Two interrelated critical points press themselves to the foreground. First, as a variety of commentators and Jewish public intellectuals underscored, the bloody Shabbat culminated a week filled with hateful acts against Democratic political figures as well as all-too-ordinary targeted attacks against marginalized and racialized communities. The violence exposes the complex interrelation between race, religion, and nationalist discourses—in this particular instance that of Trumpism.
Some interpreters underscored how the construction of Jewish people as whites in America—coupled with what James Baldwin referred to in an earlier era as their “moral choice” to become white—explains the apparent privileging of the lives lost at Tree of Life. They are “grievable.” Their senseless deaths appear heinous rather than routine. They give rise to widespread, shared lament.
Other interpreters emphasized an ever-expanding moral clarity. An increasing number within the American Jewish community experience this clarity when faced with the coalescing of antisemitism and Zionism within the framework of white nationalism. This coalescing is explicit in the admiration of Zionism as a model of the kind of ethnoreligious nationalism the suit-and-tie spokesperson of white nationalism, Richard Spencer, envisions in America. Clearly, there is no room for Jews there.

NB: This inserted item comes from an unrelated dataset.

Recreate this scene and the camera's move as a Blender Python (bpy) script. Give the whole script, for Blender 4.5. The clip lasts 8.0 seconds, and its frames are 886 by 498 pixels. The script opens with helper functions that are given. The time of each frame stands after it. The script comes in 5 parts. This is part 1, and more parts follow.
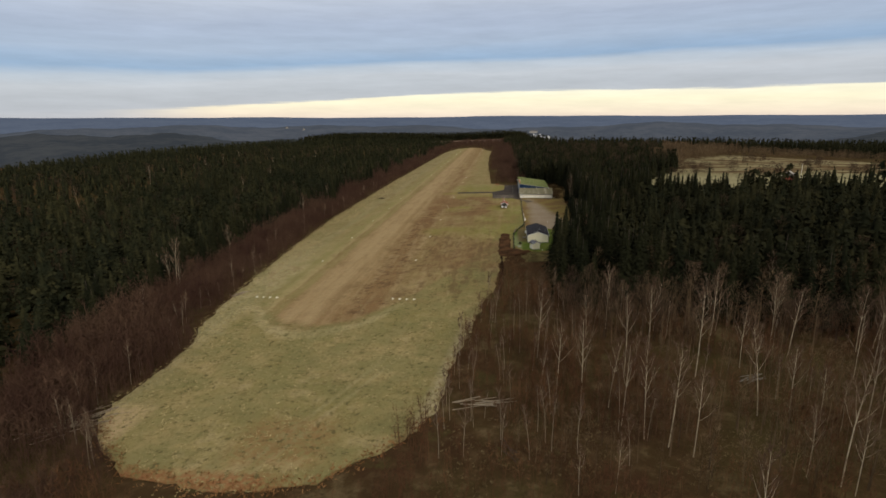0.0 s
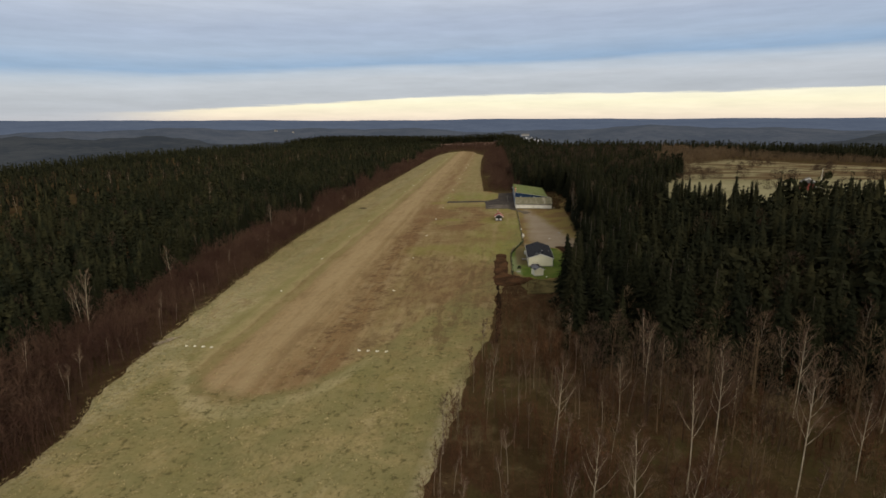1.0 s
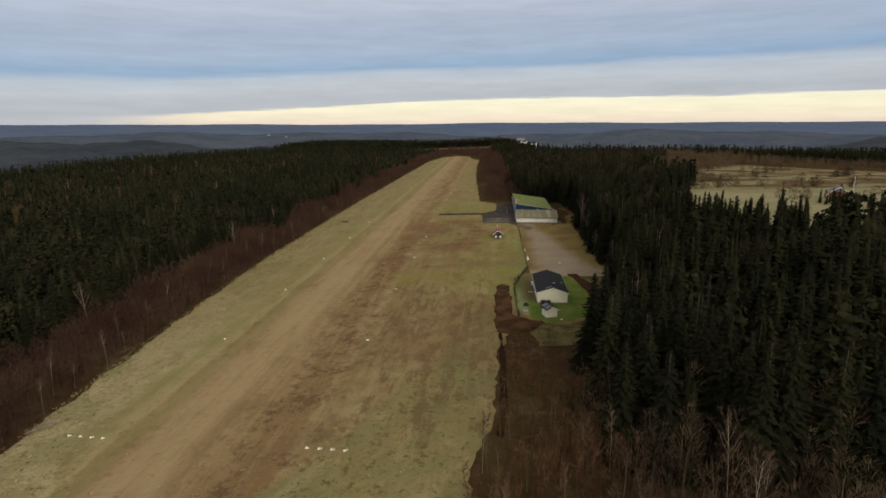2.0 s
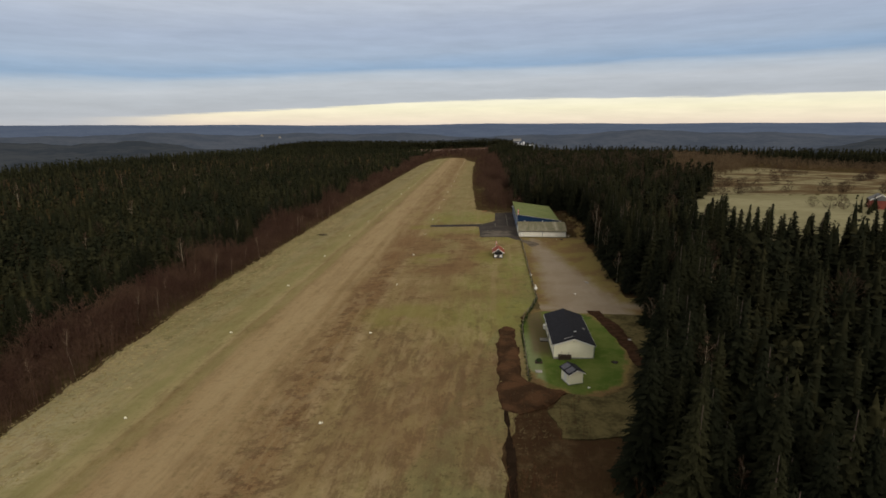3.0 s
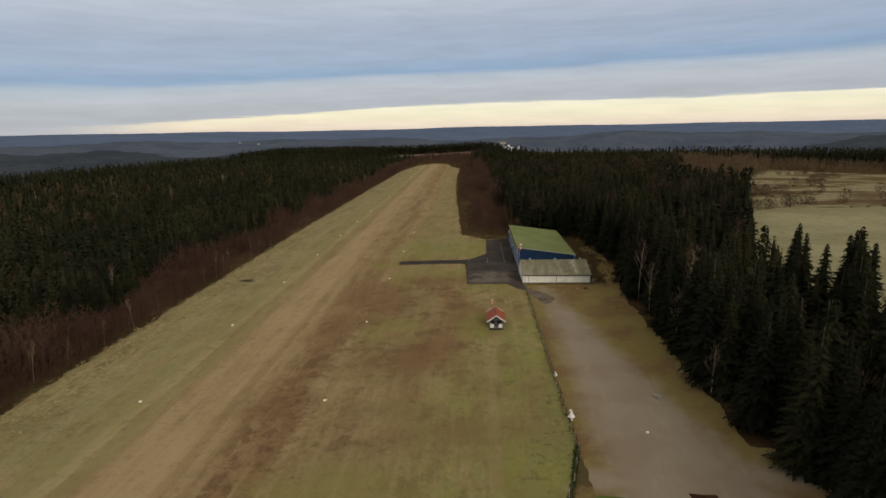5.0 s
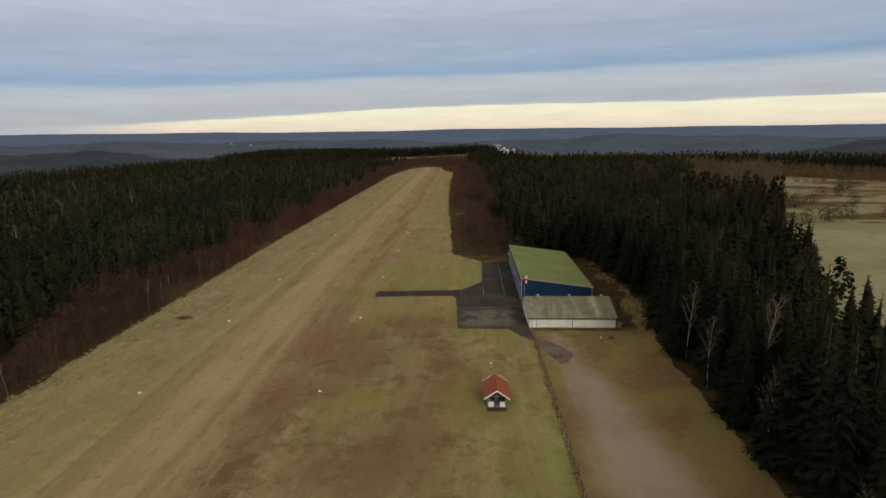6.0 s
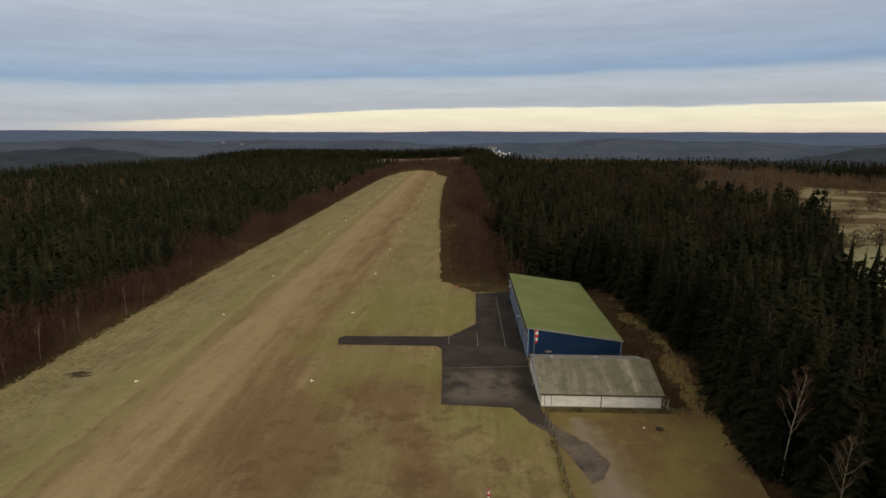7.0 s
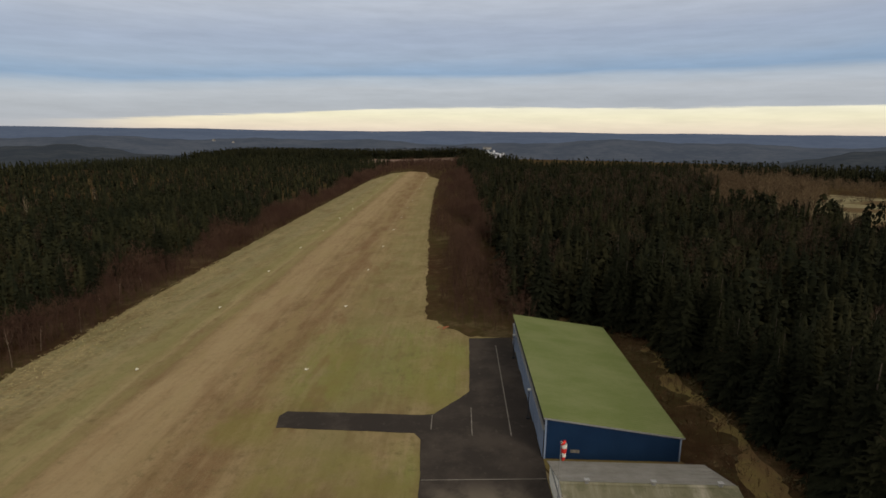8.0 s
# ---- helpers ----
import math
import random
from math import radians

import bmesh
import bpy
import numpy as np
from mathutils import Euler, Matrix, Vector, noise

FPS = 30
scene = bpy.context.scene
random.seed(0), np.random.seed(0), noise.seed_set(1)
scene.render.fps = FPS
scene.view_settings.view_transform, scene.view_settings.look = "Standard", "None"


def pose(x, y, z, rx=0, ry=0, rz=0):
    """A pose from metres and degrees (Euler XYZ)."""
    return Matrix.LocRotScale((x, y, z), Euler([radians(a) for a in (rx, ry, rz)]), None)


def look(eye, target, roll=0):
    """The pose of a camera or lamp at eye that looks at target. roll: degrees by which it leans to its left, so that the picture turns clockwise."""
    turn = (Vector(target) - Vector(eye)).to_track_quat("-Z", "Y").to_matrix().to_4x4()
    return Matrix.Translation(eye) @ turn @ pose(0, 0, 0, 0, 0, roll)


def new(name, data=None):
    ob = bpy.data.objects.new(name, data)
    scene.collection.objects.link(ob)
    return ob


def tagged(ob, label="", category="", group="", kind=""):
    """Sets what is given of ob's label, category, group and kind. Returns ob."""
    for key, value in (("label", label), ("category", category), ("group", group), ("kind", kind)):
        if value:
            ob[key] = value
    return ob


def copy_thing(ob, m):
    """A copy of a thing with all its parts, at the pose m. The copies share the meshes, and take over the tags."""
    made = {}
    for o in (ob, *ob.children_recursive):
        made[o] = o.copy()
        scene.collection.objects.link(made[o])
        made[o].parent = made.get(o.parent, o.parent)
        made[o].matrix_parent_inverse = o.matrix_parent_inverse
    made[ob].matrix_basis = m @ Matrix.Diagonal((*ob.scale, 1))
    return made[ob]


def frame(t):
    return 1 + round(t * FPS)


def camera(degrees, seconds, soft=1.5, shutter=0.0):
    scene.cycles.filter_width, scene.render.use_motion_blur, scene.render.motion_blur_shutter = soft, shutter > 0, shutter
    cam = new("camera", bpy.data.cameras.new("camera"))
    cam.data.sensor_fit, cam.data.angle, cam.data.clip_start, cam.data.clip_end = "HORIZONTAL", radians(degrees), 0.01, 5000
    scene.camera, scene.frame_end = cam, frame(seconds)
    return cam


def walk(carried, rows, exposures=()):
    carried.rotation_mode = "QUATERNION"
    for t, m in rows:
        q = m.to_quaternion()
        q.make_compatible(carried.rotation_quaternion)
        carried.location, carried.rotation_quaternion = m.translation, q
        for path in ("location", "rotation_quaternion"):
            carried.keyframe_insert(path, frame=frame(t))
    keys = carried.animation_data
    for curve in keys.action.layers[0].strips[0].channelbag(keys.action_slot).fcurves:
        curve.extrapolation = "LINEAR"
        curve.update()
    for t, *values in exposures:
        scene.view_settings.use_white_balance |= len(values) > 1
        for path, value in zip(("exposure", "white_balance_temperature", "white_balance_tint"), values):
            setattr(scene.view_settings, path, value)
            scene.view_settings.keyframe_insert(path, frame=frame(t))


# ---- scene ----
cam = camera(78.92, 8.0, soft=1.6)
PATH = [
    (0, (-0.791, 0.250, 41.856), (-1.038, 2.180, 41.394), -2.73),
    (0.5, (-1.615, 15.000, 41.344), (-1.848, 16.933, 40.886), -2.70),
    (1, (-2.237, 30.475, 41.209), (-2.454, 32.411, 40.756), -2.69),
    (1.5, (-3.129, 45.527, 40.952), (-3.335, 47.465, 40.504), -2.60),
    (2, (-3.676, 61.262, 40.862), (-3.876, 63.203, 40.422), -2.72),
    (3.5, (-5.234, 108.442, 40.180), (-5.405, 110.386, 39.742), -2.68),
    (4, (-5.615, 124.376, 40.056), (-5.768, 126.322, 39.619), -2.88),
    (4.5, (-5.884, 139.385, 39.676), (-6.029, 141.332, 39.244), -3.38),
    (6, (-5.471, 186.265, 39.143), (-5.586, 188.217, 38.722), -3.22),
    (6.5, (-5.380, 201.729, 39.029), (-5.482, 203.682, 38.609), -2.74),
    (7, (-4.944, 217.489, 38.874), (-5.036, 219.443, 38.459), -2.33),
    (7.5, (-4.402, 232.398, 38.823), (-4.486, 234.352, 38.408), -2.00),
    (8, (-4.416, 247.831, 38.875), (-4.485, 249.785, 38.458), -1.84),
]
# the strip falls gently to the west: the level frame turns about the line x = -5
FALL = 2.4
LEVEL = Matrix.Translation((-5, 0, 0)) @ Matrix.Rotation(radians(-FALL), 4, "Y") @ Matrix.Translation((5, 0, 0))
walk(cam, [(t, LEVEL @ look(eye, target, roll)) for t, eye, target, roll in PATH], exposures=((0.0, 0.15), (1.0, 0.11), (2.0, 0.06), (3.5, 0.0), (5, -0.02), (6, -0.05), (8, -0.07)))

from mathutils import geometry

# ---- world and sun ----


class Graph:
    """A small wrapper that writes node trees as expressions."""

    def __init__(self, tree):
        self.tree = tree
        tree.nodes.clear()

    def node(self, kind, **props):
        n = self.tree.nodes.new(kind)
        if "operation" in props:
            n.operation = props["operation"]
        if "clamp" in props:
            n.use_clamp = props["clamp"]
        if "ease" in props:
            n.interpolation_type = props["ease"]
        if "data" in props:
            n.data_type = props["data"]
        return n

    def put(self, socket, value):
        if isinstance(value, bpy.types.NodeSocket):
            self.tree.links.new(value, socket)
        elif isinstance(value, (tuple, list)) and len(value) == 3 and len(socket.default_value) == 4:
            socket.default_value = (*value, 1)
        else:
            socket.default_value = value

    def math(self, op, a, b=0.0, clamp=False):
        n = self.node("ShaderNodeMath", operation=op, clamp=clamp)
        self.put(n.inputs[0], a)
        self.put(n.inputs[1], b)
        return n.outputs[0]

    def add(self, a, b):
        return self.math("ADD", a, b)

    def mul(self, a, b):
        return self.math("MULTIPLY", a, b)

    def sub(self, a, b):
        return self.math("SUBTRACT", a, b)

    def step(self, value, low, high):
        n = self.node("ShaderNodeMapRange", ease="SMOOTHSTEP")
        self.put(n.inputs[0], value)
        n.inputs[1].default_value, n.inputs[2].default_value = low, high
        return n.outputs[0]

    def band(self, value, middle, half, soft):
        away = self.math("ABSOLUTE", self.sub(value, middle))
        return self.sub(1.0, self.step(away, half, half + soft))

    def split(self, vector):
        n = self.node("ShaderNodeSeparateXYZ")
        self.put(n.inputs[0], vector)
        return n.outputs

    def join(self, x, y, z):
        n = self.node("ShaderNodeCombineXYZ")
        for socket, value in zip(n.inputs, (x, y, z)):
            self.put(socket, value)
        return n.outputs[0]

    def scaled(self, vector, by):
        n = self.node("ShaderNodeVectorMath", operation="MULTIPLY")
        self.put(n.inputs[0], vector)
        n.inputs[1].default_value = by
        return n.outputs[0]

    def noise(self, vector, scale, detail=4.0, rough=0.55):
        n = self.node("ShaderNodeTexNoise")
        self.put(n.inputs["Vector"], vector)
        n.inputs["Scale"].default_value = scale
        n.inputs["Detail"].default_value = detail
        n.inputs["Roughness"].default_value = rough
        return n.outputs[0]

    def mix(self, fac, a, b):
        n = self.node("ShaderNodeMix", data="RGBA")
        self.put(n.inputs[0], fac)
        self.put(n.inputs[6], a)
        self.put(n.inputs[7], b)
        return n.outputs[2]

    def ramp(self, fac, stops):
        n = self.node("ShaderNodeValToRGB")
        self.put(n.inputs[0], fac)
        el = n.color_ramp.elements
        while len(el) < len(stops):
            el.new(0.5)
        for e, (at, col) in zip(el, stops):
            e.position, e.color = at, (*col, 1)
        return n.outputs[0]

    def bump(self, height, strength, distance):
        n = self.node("ShaderNodeBump")
        n.inputs["Strength"].default_value = strength
        n.inputs["Distance"].default_value = distance
        self.put(n.inputs["Height"], height)
        return n.outputs[0]

    def surface(self, colour, rough=0.8, metal=0.0, normal=None, spec=0.3):
        b = self.node("ShaderNodeBsdfPrincipled")
        self.put(b.inputs["Base Color"], colour)
        self.put(b.inputs["Roughness"], rough)
        self.put(b.inputs["Metallic"], metal)
        b.inputs["Specular IOR Level"].default_value = spec
        if normal is not None:
            self.put(b.inputs["Normal"], normal)
        out = self.node("ShaderNodeOutputMaterial")
        self.tree.links.new(b.outputs[0], out.inputs[0])
        return b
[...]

Such coalescing became clear, to highlight just one example, with the Trump Administration’s invitation to explicitly antisemitic religious leaders as speakers at the relocated American embassy in Jerusalem. The same honored guests are also on record as verbally assaulting Muslims, the LGBTQI communities, and other vulnerable groups. This challenges the Jewish establishment’s position on Israeli policies and Israel’s location as the pivot of American Jewishness. It challenges the Jewish Zionist mythology and redemptive narrative positing Israel as a safe haven and telos of Jewish history. It reveals the historically embedded modalities in which religion participates in constructing communal lines and other boundaries of belonging, non-belonging, and potential alliances.
The coalescing of antisemitism, white nationalism, and Zionism therefore, ironically, exposes how the claimed equivalency between criticisms of Israel and antisemitism facilitated an embrace and/or tolerance of antisemitic Zionists whose rhetoric and mainstreaming in the U.S. during the elections of 2016 quite clearly made Jewish people less safe. Antisemitism comes entangled with anti-Muslim or Islamophobic discourses, and this reality is even clearer in juxtaposition to a discursive effort to manipulate Islamophobia and orientalist underpinnings to authorize support of Israeli policies against Palestinians.
Yet other interpreters stress the grassroots acts of American Muslim solidarity and the profound meanings generated by multiple interfaith vigils in key cities across the U.S. while others revisit the need to engage in cross-learning among potential allies in the social movement against racism of the histories, manifestations, and shapes of antisemitism, classically and in modernity. The Hebrew Immigrant Aid Society, for example, broadened its original scope from Jewish refugees to all refugees decades ago, recognizing Jews’ historical obligation to help others in need as they once were.
These sites of interreligious or intercommunal acts of solidarity from the grassroots lead us to the second point the Shabbat massacre illuminates, and which I have already alluded to throughout this exposition. Any effort to isolate and ghettoize “religion” as faith contained in houses of worship or in other demarcated spaces—including a domesticated discourse of American religious pluralism—glosses over the complex and intersectional dynamics participating in the construction of identities and their imaginings, as well as the potentiality of their reimagining. The moral clarity some Jewish people are now experiencing is born of their realization, captured in the killer’s apparent motives, that their safety is bound up with the treatment of all the other minority groups and marginalized communities. The fate of the 11 of Tree of Life is deeply entangled with the killing of African American shoppers in Kroger earlier that same week in Kentucky. All those deaths result from the construction of communal boundaries through exclusionary and selective appeals to Christian belonging and racial categories. Likewise, the boundary construction exercise that employed race and Islamophobia to consolidate the imagining of Jews as white—which continues to authorize an ethnocentric interpretation of Jewish liberation and geopolitical borders embodied in Israelism—is crumbling. Its crumbling exposes the intricate links between antisemitism and anti-Muslim sentiments and the potential paths for ally-ship and co-resistance that Muslims, Jews, and others can—and must—articulate against racialized and exclusionary national discourses that employ particular interpretations of Christianity to draw boundaries and close borders.
The Shabbat massacre is not only a hate crime. It is also the latest expression of racialized Christian construction of boundaries. It requires that we grapple with the interrelations and intersections of anti-Muslim and anti-Jewish discourses in producing and reproducing white Christian nationalism in the U.S. and in other contexts normally referred to as the “modern west.” The latter, once again, is revealing its constitutive dark sides.